* **To do**
Copy nothing but the text: reproduce each line of the listing exactly and leave the pictures out.
--- Dataset extract ---
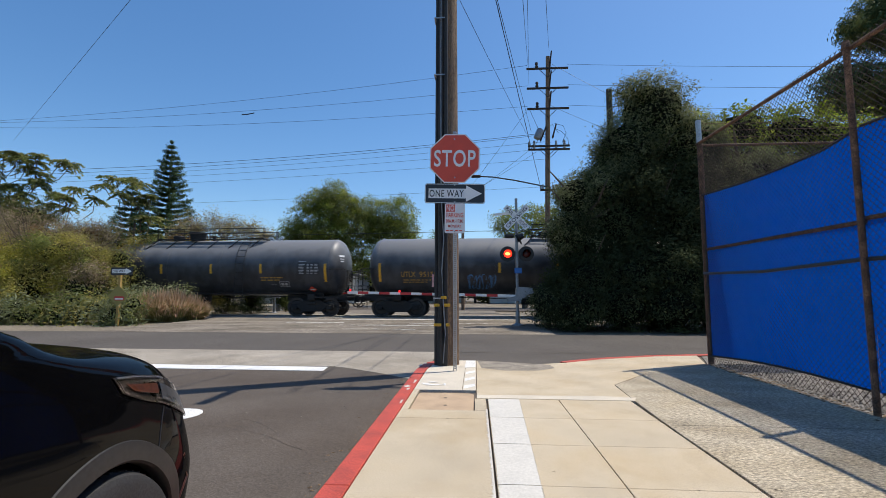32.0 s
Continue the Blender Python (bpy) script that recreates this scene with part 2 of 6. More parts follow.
def lettering(text, size, squeeze=1.0, thick=0.002, bold=0.0, spacing=1.0, width=0.0, tall=0.0):
    """Flat letters in the x-z plane, centred, facing -y, as a bmesh."""
    cu = bpy.data.curves.new("letters", "FONT")
    cu.body, cu.size, cu.extrude, cu.align_x, cu.align_y = text, size, thick, "CENTER", "CENTER"
    cu.offset, cu.space_character, cu.resolution_u = bold, spacing, 5
    ob = bpy.data.objects.new("letters", cu)
    me = bpy.data.meshes.new_from_object(ob)
    bm = bmesh.new()
    bm.from_mesh(me)
    bpy.data.objects.remove(ob)
    bpy.data.curves.remove(cu)
    bpy.data.meshes.remove(me)
    bmesh.ops.triangulate(bm, faces=bm.faces)
    sx, sy = squeeze, 1.0
    if width:
        xs, ys = [v.co.x for v in bm.verts], [v.co.y for v in bm.verts]
        sx, sy = width / (max(xs) - min(xs)), tall / (max(ys) - min(ys))
        bmesh.ops.translate(bm, verts=bm.verts, vec=(-(max(xs) + min(xs)) / 2, -(max(ys) + min(ys)) / 2, 0))
    bmesh.ops.transform(bm, matrix=Matrix.Rotation(radians(90), 4, "X") @ Matrix.Diagonal((sx, sy, 1, 1)), verts=bm.verts)
    return bm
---
* **Problem solution**
32.0 s
Continue the Blender Python (bpy) script that recreates this scene with part 2 of 6. More parts follow.
def lettering(text, size, squeeze=1.0, thick=0.002, bold=0.0, spacing=1.0, width=0.0, tall=0.0):
    """Flat letters in the x-z plane, centred, facing -y, as a bmesh."""
    cu = bpy.data.curves.new("letters", "FONT")
    cu.body, cu.size, cu.extrude, cu.align_x, cu.align_y = text, size, thick, "CENTER", "CENTER"
    cu.offset, cu.space_character, cu.resolution_u = bold, spacing, 5
    ob = bpy.data.objects.new("letters", cu)
    me = bpy.data.meshes.new_from_object(ob)
    bm = bmesh.new()
    bm.from_mesh(me)
    bpy.data.objects.remove(ob)
    bpy.data.curves.remove(cu)
    bpy.data.meshes.remove(me)
    bmesh.ops.triangulate(bm, faces=bm.faces)
    sx, sy = squeeze, 1.0
    if width:
        xs, ys = [v.co.x for v in bm.verts], [v.co.y for v in bm.verts]
        sx, sy = width / (max(xs) - min(xs)), tall / (max(ys) - min(ys))
        bmesh.ops.translate(bm, verts=bm.verts, vec=(-(max(xs) + min(xs)) / 2, -(max(ys) + min(ys)) / 2, 0))
    bmesh.ops.transform(bm, matrix=Matrix.Rotation(radians(90), 4, "X") @ Matrix.Diagonal((sx, sy, 1, 1)), verts=bm.verts)
    return bm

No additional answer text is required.